As you can see in the GitHub issue you cite, other Windows compilers
reportedly default to PIE. The argument was that Go on Windows should
act like other compilers on Windows.

> 2. Is pie useful now even in go? (the first thread is from 2012-2014)

PIE makes certain kinds of attacks on programs significantly more
difficult. Those attacks must first find a bug in the program,
typically an overflow of a buffer stored on the stack, which lets the
attacker modify the stack in some way. If such a bug exists, using
PIE makes it harder to exploit the bug. In Go it is very hard to
write a program that contains such a bug, much much harder than it is
in C. Therefore, I would say that PIE is much less important for Go
than it is for C. But it is possible with a fair amount of work to
write a Go program that contains such a bug. And Go programs can call
C code, and it might be useful to use PIE to make it harder to exploit
any bugs in that C code. So PIE is not completely useless for Go.

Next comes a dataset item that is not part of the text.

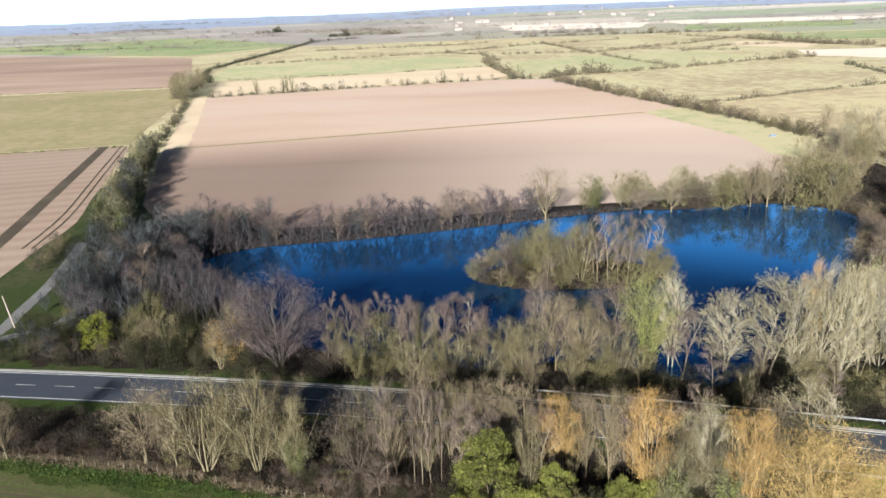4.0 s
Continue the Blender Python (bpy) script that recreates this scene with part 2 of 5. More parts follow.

> 3. Quote from https://github.com/golang/go/issues/35192#issuecomment-548028186 :
>
> > The bug says ASLR but really this is just about making a position-independent binary. There are other reasons to have one of those besides ASLR.
>
> what are those reasons?

PIE can be useful for systems like the memory sanitizer
(https://github.com/google/sanitizers/wiki/MemorySanitizer) which need
to allocate large amounts of memory, and need to know that the program
can avoid the memory addresses that MSan wants.